Vivez donc pour achever d’en disperser les restes. Mais surtout songez que le repos et la tranquillité d’esprit sont les seuls biens dont nous puissions jouir durant notre pèlerinage, et qu’il n’est aucune gloire qui en approche. Je vous souhaite ces biens, et je jure par Épicure et par Aristide que personne de vos admirateurs ne s’intéresse plus que moi à votre félicité.

Fédéric.

6558. — À M. LE COMTE D’ARGENTAL.
3 novembre.

Mes divins anges, pour peu que l’état où je suis continue ou empire, vous serez mal servis. Il faut de la force pour traiter le beau sujet, l’intéressant sujet, mais le difficile sujet que j’ai trouvé[1]. J’ai besoin d’une santé que je n’ai pas ; j’ai besoin surtout du recueillement et de la tranquillité qu’on m’arrache. Le couvent que j’ai bâti pour vivre en solitaire ne désemplit point d’étrangers ; et vous savez quelles horreurs, soit de Paris, soit d’Abbeville, ont troublé mon repos et affligé mon âme.

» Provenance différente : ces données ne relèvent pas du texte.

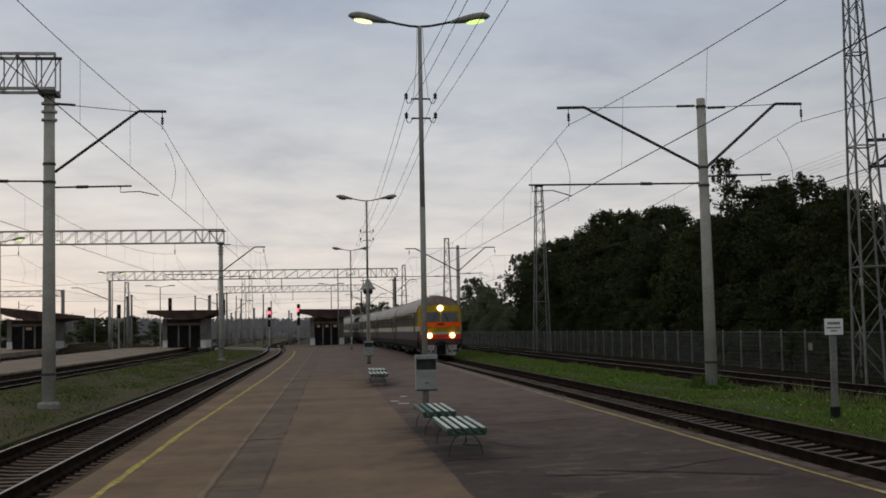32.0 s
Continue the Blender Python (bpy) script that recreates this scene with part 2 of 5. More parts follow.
    col = mixc(greyer, col, mixc(0.45, dark, (0.135, 0.100, 0.080)))
    for yc, hw in ((25.5, 0.05), (46.5, 0.10), (17.9, 0.025)):
        bar = math_n("COMPARE", math_n("ADD", sep.outputs["Y"], math_n("MULTIPLY", wob, 0.8)), yc, hw)
        inside = math_n("MULTIPLY", step(xs, -1.65, 0.02), math_n("SUBTRACT", 1.0, step(xs, -0.92, 0.05)))
        col = mixc(math_n("MULTIPLY", math_n("MULTIPLY", bar, inside), 0.7), col, (0.03, 0.024, 0.02))
    col = mixc(step(rel, 0.0, 0.012), col, dark)
    # the worn pale kerb along the far edge
    kerb = math_n("MULTIPLY", step(far, 6.44, 0.05), step(noise_n(2.6, 5, 0.65), 0.46, 0.06))
    col = mixc(math_n("MULTIPLY", kerb, 0.7), col, (0.17, 0.132, 0.108))
    # a ragged crack line along the seam
    crack = math_n("COMPARE", xs, -0.93, math_n("MULTIPLY", mid, 0.05))
    col = mixc(math_n("MULTIPLY", math_n("MULTIPLY", crack, 0.6), step(patches, 0.5, 0.06)), col, (0.03, 0.026, 0.022))
    lightline = math_n("COMPARE", xs, -1.70, math_n("MULTIPLY", mid, 0.085))
    col = mixc(math_n("MULTIPLY", lightline, 0.55), col, (0.26, 0.205, 0.145))
    lip = math_n("COMPARE", xs, -1.635, math_n("MULTIPLY", mid, 0.055))
    col = mixc(math_n("MULTIPLY", lip, 0.4), col, (0.035, 0.028, 0.022))
    # passes of the paver across the platform
    across = ramp_node(t, [(0.36, (0.80, 0.79, 0.78)), (0.5, (1, 1, 1)), (0.64, (1.10, 1.10, 1.08))])
    t.links.new(noise_n(1.0, 2, 0.5, (0.16, 0.42, 1)), across.inputs[0])
    col = mixc(0.6, col, across.outputs[0], "MULTIPLY")
    # bench shade painted into the asphalt, together with stains round the benches
    near_b = math_n("ABSOLUTE", math_n("SUBTRACT", x, 2.15), 0.0)
    dirt = math_n("SUBTRACT", 1.0, step(near_b, 0.75, 0.45))
    along = math_n("MULTIPLY", step(sep.outputs["Y"], 17.6, 1.3), math_n("SUBTRACT", 1.0, step(sep.outputs["Y"], 28.5, 1.8)))
    along2 = math_n("MULTIPLY", step(sep.outputs["Y"], 45.0, 1.5), math_n("SUBTRACT", 1.0, step(sep.outputs["Y"], 54.0, 3.0)))
    dirt = math_n("MULTIPLY", math_n("MULTIPLY", dirt, math_n("ADD", along, along2)), step(noise_n(0.9, 4, 0.6), 0.44, 0.14))
    col = mixc(math_n("MULTIPLY", dirt, 0.9), col, (0.030, 0.023, 0.020))
    st = ramp_node(t, [(0.32, (0.55, 0.55, 0.56)), (0.5, (1, 1, 1)), (0.7, (1.15, 1.13, 1.1))])
    t.links.new(mid, st.inputs[0])
    bl = ramp_node(t, [(0.36, (0.82, 0.83, 0.85)), (0.5, (1, 1, 1)), (0.66, (1.12, 1.11, 1.09))])
    t.links.new(noise_n(0.5, 5, 0.6), bl.inputs[0])
    col = mixc(0.8, col, bl.outputs[0], "MULTIPLY")
    col = mixc(0.42, col, st.outputs[0], "MULTIPLY")
    lw = ramp_node(t, [(0.34, (0.80, 0.79, 0.79)), (0.5, (1, 1, 1)), (0.68, (1.14, 1.13, 1.1))])
    t.links.new(noise_n(1.0, 5, 0.6, (1.5, 0.30, 1)), lw.inputs[0])
    col = mixc(0.5, col, lw.outputs[0], "MULTIPLY")
    gr = ramp_node(t, [(0.3, (0.75,) * 3), (0.7, (1.2,) * 3)])
    t.links.new(grain, gr.inputs[0])
    col = mixc(0.6, col, gr.outputs[0], "MULTIPLY")
    t.links.new(col, b.inputs["Base Color"])
    rr = t.nodes.new("ShaderNodeMapRange")
    rr.inputs["To Min"].default_value, rr.inputs["To Max"].default_value = 0.70, 0.92
    t.links.new(patches, rr.inputs["Value"])
    t.links.new(rr.outputs[0], b.inputs["Roughness"])
    b.inputs["Specular IOR Level"].default_value = 0.15
    bp = t.nodes.new("ShaderNodeBump")
    bp.inputs["Strength"].default_value, bp.inputs["Distance"].default_value = 0.25, 0.02
    t.links.new(math_n("ADD", grain, math_n("MULTIPLY", mid, 2.0)), bp.inputs["Height"])
    t.links.new(bp.outputs[0], b.inputs["Normal"])
    return m


M_PLAT = platform_material()
M_GROUND = surf("yard_gravel", (0.028, 0.026, 0.015), (0.066, 0.053, 0.036), 0.25, 0.95, 0.3, fine=18, space="World")
M_SOIL = surf("dark_soil", (0.012, 0.011, 0.007), (0.026, 0.023, 0.014), 0.5, 0.95, 0.4, fine=10, space="World")
M_BALLAST = surf("ballast_stone", (0.015, 0.0105, 0.008), (0.046, 0.032, 0.024), 1.2, 0.95, 0.6, fine=22, stain=0.5, space="World")
# a much darker ballast for the right-hand tracks
M_BALLAST_DARK = surf("dark_ballast_stone", (0.005, 0.004, 0.003), (0.016, 0.011, 0.009), 1.2, 0.95, 0.6, fine=22, stain=0.5, space="World")
M_SLEEPER = surf("concrete_sleeper", (0.15, 0.120, 0.096), (0.285, 0.235, 0.19), 2.0, 0.9, 0.3, fine=30, vary=0.3)
M_RAIL = surf("rusty_rail_steel", (0.014, 0.010, 0.008), (0.030, 0.020, 0.015), 3.0, 0.8, 0.1, fine=30, space="World")
M_RAILDULL = surf("rusty_rail_top", (0.07, 0.056, 0.046), (0.12, 0.10, 0.084), 2.0, 0.7, 0.0, 0.1, fine=8, space="World")
M_RAILTOP = surf("worn_rail_top", (0.33, 0.30, 0.265), (0.45, 0.41, 0.37), 2.0, 0.45, 0.0, 0.5, fine=8, space="World")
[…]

Voilà encore ce malheureux charlatan J.-J.-Rousseau qui sème toujours la tracasserie et la discorde dans quelque lieu qu’il se réfugie. Ce malbeureux a persuadé à quelques personnes du parti opposé à celui de M. Hume que je m’entendais contre lui avec ce même Hume qui l’a comblé de bienfaits. Ce n’est pas assez de le payer de la plus noire ingratitude, il prétend que je lui ai écrit à Londres une lettre insultante[2], moi qui ne lui ai pas écrit depuis environ neuf ans. Il m’accuse encore de l’avoir fait chasser de Genève et de Suisse ; il me calomnie auprès de M. le prince de Conti et de Mme la duchesse de Luxembourg[3]; il me force ; enfin de m’abaisser jusqu’à me justifier de ces ridicules et odieuses imputations. La vie d’un homme de lettres est un combat perpétuel, et on meurt les armes à la main.

  1. Les Scythes, dont il a déjà parlé dans la lettre 6521.
  2. La Lettre au docteur Pansophe.
  3. Voyez la lettre à cette dame, du 9 janvier 1765, tome XLIII.